FollowService: This service is used to get the followers details, manager the followers list, update followers. Basically manage the lifecycle for connections service

ActivityService: This service is responsible for maintaining the activities performed on a particular tweet

RankingService: This service interacts with feed-service and performs a pre-defined ranking algo- to show what order the feeds should be shown to the user.

UserService: This maintains the life-cycle of user-profiles.





Trade offs/Tech choices

We are segregating read and write servers as read request call-volume would be a lot more as compared to write request.

Since, we want low-latency, especially for read-operations, we can pre-load the feed-to-be-shown to a specific(first 25 records) beforehand only. such that when customer comes online, it doesn't have to perform all the operations at that time. This would help in saving the latenty.

Also we could cache the feed-list for a particular user with some TTL, it is fine if a post is shown with some delay to the customer(after cache expiration), as we are fine with eventual consistency.
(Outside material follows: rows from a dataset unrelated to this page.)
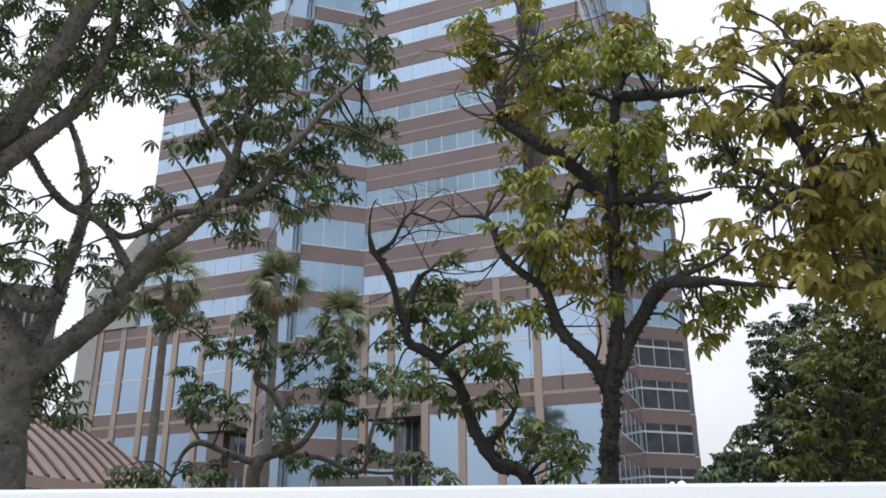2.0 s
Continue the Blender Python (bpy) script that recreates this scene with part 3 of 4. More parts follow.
spreading_limbs.append([(-2.62, 5.18, 5.61, 0.0297), (-2.32, 5.21, 5.66, 0.0253), (-2.08, 5.2, 5.62, 0.0208), (-1.93, 5.26, 5.41, 0.0204), (-1.75, 5.32, 5.27, 0.0161), (-1.53, 5.39, 5.17, 0.012)])
spreading_limbs.append([(-2.6, 5.19, 6.01, 0.0263), (-2.76, 5.1, 5.97, 0.0263), (-3.02, 5.07, 5.94, 0.0221), (-3.31, 5.01, 5.88, 0.0222), (-3.4, 4.94, 5.72, 0.0175)])
spreading_limbs.append([(-3.35, 4.98, 5.12, 0.0252), (-3.51, 4.99, 5.29, 0.0258), (-3.72, 4.96, 5.39, 0.0263)])
spreading_limbs.append([(-1.72, 5.75, 4.31, 0.0357), (-1.68, 5.76, 4.51, 0.0281), (-1.91, 5.79, 4.81, 0.0208), (-2.03, 5.86, 5.09, 0.0171)])
spreading_limbs.append([(-3.14, 5.06, 3.88, 0.0742), (-3.15, 5.11, 4.04, 0.0710), (-3.09, 5.20, 4.22, 0.0700), (-3.00, 5.31, 4.42, 0.0667), (-2.90, 5.42, 4.63, 0.0611), (-2.81, 5.53, 4.86, 0.0552), (-2.75, 5.61, 5.19, 0.0444), (-2.72, 5.68, 5.57, 0.0357), (-2.72, 5.74, 6.00, 0.0264), (-2.75, 5.78, 6.38, 0.0191)])
spreading_clumps = []
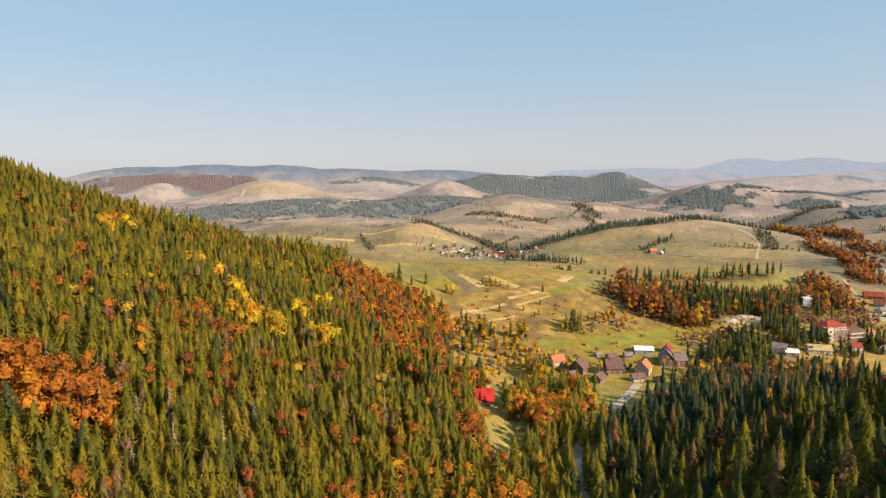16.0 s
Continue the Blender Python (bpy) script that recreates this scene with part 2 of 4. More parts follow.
# ---------------------------------------------------------------- mesh helpers
def mesh_of(name, verts, tris, materials, index=None, tint=None, normals=None):
    """A mesh from arrays of corners and triangles; tint: one value a corner."""
    verts, tris = np.asarray(verts, np.float32), np.asarray(tris, np.int32)
    me = bpy.data.meshes.new(name)
    me.vertices.add(len(verts))
    me.vertices.foreach_set("co", verts.ravel())
    me.loops.add(tris.size)
    me.loops.foreach_set("vertex_index", tris.ravel())
    me.polygons.add(len(tris))
    me.polygons.foreach_set("loop_start", np.arange(0, tris.size, tris.shape[1], dtype=np.int32))
    me.polygons.foreach_set("loop_total", np.full(len(tris), tris.shape[1], np.int32))
    for mat in materials:
        me.materials.append(mat)
    if index is not None:
        me.polygons.foreach_set("material_index", np.asarray(index, np.int32))
    if tint is not None:
        me.attributes.new("tint", "FLOAT", "POINT").data.foreach_set("value", np.asarray(tint, np.float32))
    me.update(calc_edges=True)
    if normals is not None:
        me.normals_split_custom_set_from_vertices(np.asarray(normals, np.float32))
    return me


def leaf_normals(rng, v, middle, flat, loose):
    """Normals of a crown's surface as a whole, loosened leaf by leaf."""
    d = (v - np.array((0, 0, middle))) * np.array((1, 1, flat))
    d = d / np.maximum(np.linalg.norm(d, axis=1), 1e-4)[:, None]
    d = d + loose * rng.normal(size=d.shape) + (0, 0, 0.12)
    return d / np.maximum(np.linalg.norm(d, axis=1), 1e-4)[:, None]


def part(name, bm, material, parent, label=""):
    """Links a bmesh as one mesh object under a thing or a part."""
    me = bpy.data.meshes.new(name)
    bm.to_mesh(me)
    bm.free()
    me.materials.append(material)
    ob = new(name, me)
    ob.parent = parent
    return tagged(ob, label)


def mesh_part(name, me, parent, label=""):
    ob = new(name, me)
    ob.parent = parent
    return tagged(ob, label)


def box(bm, x, y, z, sx, sy, sz, turn=0.0):
    """A box on its base's middle at x, y, z."""
    m = Matrix.Translation((x, y, z + sz / 2)) @ Matrix.Rotation(turn, 4, "Z") @ Matrix.Diagonal((sx, sy, sz, 1))
    bmesh.ops.create_cube(bm, size=1.0, matrix=m)
    return bm


def ellipse(x, y, spot, soft=0.25, ragged=0.18):
    """1 inside an elliptic patch of the plan (x, y, half widths, turn), 0 outside, with a ragged edge."""
    px, py, ra, rb, turn = spot
    c, s = np.cos(np.radians(turn)), np.sin(np.radians(turn))
    u, v = ((x - px) * c + (y - py) * s) / ra, ((y - py) * c - (x - px) * s) / rb
    d = np.hypot(u, v) + ragged * wobble(x, y, 0.9 * min(ra, rb) + 8, px * 0.01)
    return np.clip((1 + soft / 2 - d) / soft, 0, 1)


def strip(x, y, spot, soft=0.12):
    """1 inside a straight-edged field (middle x, y, half length, half width, turn)."""
    px, py, ra, rb, turn = spot
    c, s = np.cos(np.radians(turn)), np.sin(np.radians(turn))
    u, v = np.abs((x - px) * c + (y - py) * s) / ra, np.abs((y - py) * c - (x - px) * s) / rb
    return np.clip((1 + soft / 2 - u) / soft, 0, 1) * np.clip((1 + soft / 2 - v) / soft, 0, 1)


# ---------------------------------------------------------------- where the woods are
CLEARINGS = [(6, 472, 10, 27, 0), (15, 425, 9, 16, -10), (5, 479, 9, 13, 0), (6, 548, 30, 38, -15), (30, 606, 36, 34, 0), (48, 543, 14, 8, 10), (16, 443, 13, 30, -15), (15, 507, 11, 13, 0), (-40, 466, 18, 13, -40), (-22, 330, 16, 17, 0), (247, 716, 24, 9, 15)]


ROAD = [(38, 330), (43, 380), (47, 415), (51, 446), (60, 470), (72, 493), (90, 518), (104, 545), (112, 562)]
DRIVE = [(28, 526), (40, 532), (58, 548), (75, 560)]


def near_line(x, y, points, half):
    """Whether a place lies within half of a line of points."""
    near = np.zeros(np.shape(x), bool)
    for (x0, y0), (x1, y1) in zip(points, points[1:]):
        dx, dy = x1 - x0, y1 - y0
        u = np.clip(((x - x0) * dx + (y - y0) * dy) / (dx * dx + dy * dy), 0, 1)
        near |= np.hypot(x - x0 - u * dx, y - y0 - u * dy) < half
    return near


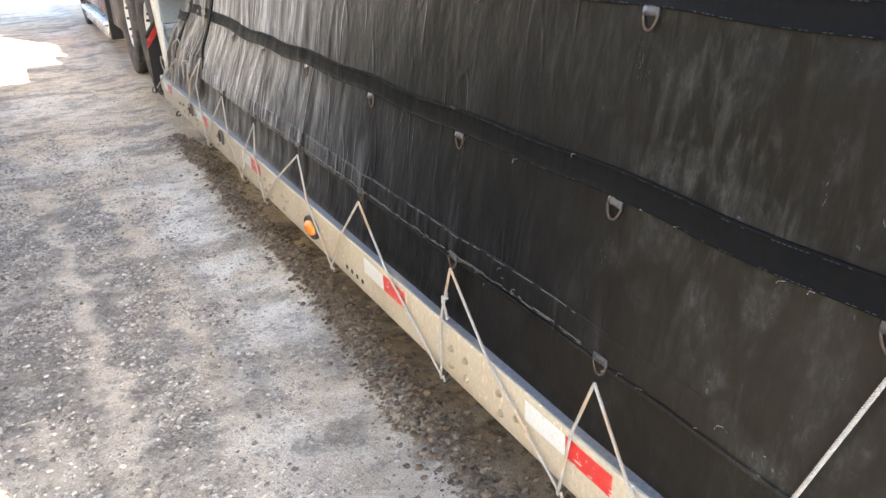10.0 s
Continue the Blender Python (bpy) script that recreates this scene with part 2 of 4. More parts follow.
def rail_paint(name, colour, dirt):
    s = Shader(name)
    fine, broad = s.noise(70, 6, 0.65), s.noise(3.2, 5, 0.62)
    runs = s.noise(1.0, 5, 0.6, s.stretch(20, 22, 2.0))
    speck = s.noise(150, 3, 0.6)
    col = s.mix(s.ramp(fine, 0.3, 0.75), tuple(c * 0.80 for c in colour), colour)
    col = s.mix(s.ramp(broad, 0.42, 0.72, 0.0, 0.55), col, dirt)
    col = s.mix(s.ramp(runs, 0.56, 0.75, 0.0, 0.4), col, tuple(c * 0.7 for c in dirt))
    col = s.mix(s.ramp(speck, 0.66, 0.72, 0.0, 0.7), col, (0.10, 0.075, 0.05))
    scratch = s.math("MULTIPLY", s.ramp(s.noise(1.0, 2, 0.5, s.stretch(90, 110, 26, (0.5, 0, 0)), 0.6), 0.64, 0.68, 0.0, 0.8), s.ramp(broad, 0.42, 0.58))
    col = s.mix(scratch, col, tuple(min(c * 1.5, 0.85) for c in colour))
    scar = s.math("MULTIPLY", s.ramp(s.noise(1.0, 3, 0.6, s.stretch(40, 60, 34, (-0.6, 0, 0)), 0.9), 0.66, 0.70, 0.0, 0.75), s.ramp(broad, 0.55, 0.45))
    col = s.mix(scar, col, (0.16, 0.115, 0.07))
    low = s.ramp(s.axis("Z"), 0.335, 0.385, 0.6, 0.0)
    col = s.mix(s.math("MULTIPLY", low, s.ramp(broad, 0.3, 0.6)), col, (0.20, 0.16, 0.11))
    s.set(Base_Color=col, Roughness=s.ramp(broad, 0.3, 0.7, 0.42, 0.65), Metallic=0.15)
    return s.bump(fine, 0.0008, 0.6).mat


RAIL = rail_paint("dusty_rail_paint", (0.52, 0.465, 0.365), (0.38, 0.325, 0.240))
# Worn metal; its blue-grey paints in the skylight on the rail's top
FLANGE = plain("worn_sky_grey_flange", (0.22, 0.235, 0.26), 0.45, 0.5, vary=0.3, scale=25, dirt=(0.30, 0.27, 0.22), dirt_amount=0.7)
BOLT = plain("painted_bolt", (0.40, 0.34, 0.25), 0.5, 0.3, vary=0.3, scale=60, dirt=(0.16, 0.12, 0.085), dirt_amount=0.8)
RAIL_GREY = rail_paint("dusty_grey_rail_paint", (0.34, 0.34, 0.35), (0.19, 0.188, 0.19))
POST = rail_paint("cream_post_paint", (0.66, 0.62, 0.52), (0.5, 0.45, 0.36))


def worn_tape(name, colour, under):
    s = Shader(name)
    n = s.noise(48, 5, 0.7)
    hexes = s.cells(190)
    col = s.mix(s.ramp(hexes, 0.25, 0.5), tuple(c * 0.86 for c in colour), colour)
    col = s.mix(s.ramp(n, 0.60, 0.65, 0.0, 0.9), col, under)
    col = s.mix(s.ramp(s.noise(1.0, 3, 0.6, s.stretch(30, 14, 90)), 0.62, 0.68, 0.0, 0.85), col, under)
    col = s.mix(s.ramp(s.noise(7, 4), 0.5, 0.8, 0.0, 0.35), col, (0.42, 0.36, 0.29))
    s.set(Base_Color=col, Roughness=0.35)
    return s.mat


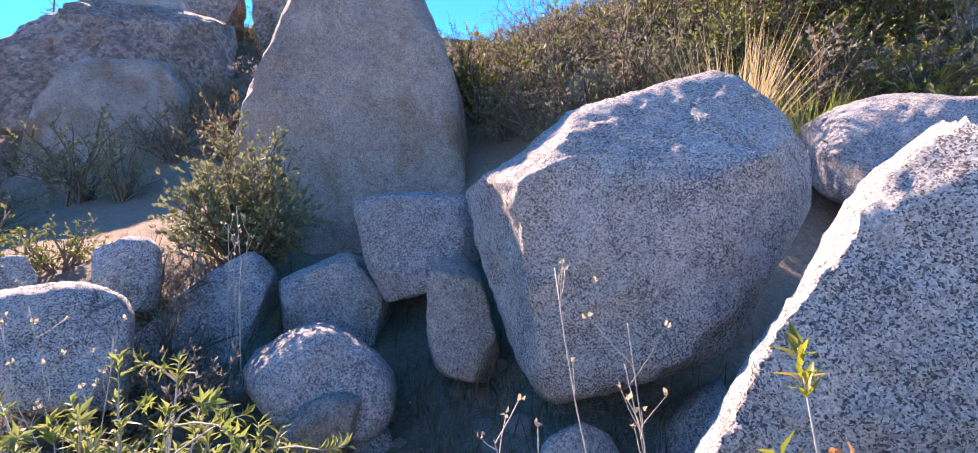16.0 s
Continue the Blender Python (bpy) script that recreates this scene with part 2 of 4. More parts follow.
BENCH = [(2.4, 7.9, 2.92), (1.7, 8.0, 2.85), (2.75, 7.05, 2.93), (3.15, 6.75, 3.03), (3.6, 6.5, 3.12), (3.6, 6.9, 3.1), (4.4, 6.2, 3.05), (4.0, 7.1, 3.14), (4.9, 7.2, 3.17), (5.0, 6.4, 3.15), (5.4, 6.2, 3.3), (5.3, 5.7, 3.18), (6.0, 5.6, 3.2), (5.0, 5.2, 2.45), (6.4, 6.3, 3.35), (7.6, 6.2, 3.45), (8.2, 7.2, 4.1), (3.2, 8.3, 3.3), (4.6, 9.0, 3.7), (6.2, 9.2, 4.2), (3.8, 10.5, 4.9), (1.6, 10.5, 3.85), (0.5, 10.4, 4.15), (1.0, 11.0, 4.2), (1.4, 9.2, 3.35), (0.6, 8.8, 3.2), (6.4, 11.0, 5.75), (8.5, 9.4, 5.2), (10.4, 9.0, 5.75), (8.9, 10.6, 6.05), (10.3, 6.3, 4.3), (9.4, 5.7, 4.1), (3.6, 12.4, 6.0), (10.2, 5.0, 3.3)]
SLOPE = [(-1.2, 2.4, 0.62), (-3.0, 2.0, 0.5), (-0.4, 5.3, 1.2), (-1.1, 5.8, 1.65), (-1.2, 4.8, 1.2), (0.4, 6.4, 1.95), (-3.0, 5.6, 1.35), (-6.0, 8.1, 2.2), (-12.8, 13.4, 3.6), (-4.0, 12.0, 4.0), (0.0, 10.0, 3.9), (-0.8, 13.5, 5.1), (-7.0, 21.0, 8.4), (5.4, 4.3, 2.15), (7.1, 3.4, 2.35), (9.9, 3.6, 2.6), (15.1, 2.6, 3.05)]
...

Failure scenarios/bottlenecks

We need to emit metrics, have some canaries(imitating customers) running all the time to pre-detect the failure scenarios. We will have multiple replicas for each micro-service to avoid single point of failure and support high availability and fault-tolerance.


Future improvements

Our services interacts interally via means of Grpc clients with exponential back-off retry strategy in place..

We could have a few customer-imitating user-ids available which would fire calls and validate the outputs. These imitators we could use to create auto-cut tickets in case of any failure.

We will be emitting faults/error/P90 latency spike metrics and will have graphs/dashboards built over these(with alarm thresholds set) to pre-emptly catch any failure/fault/error.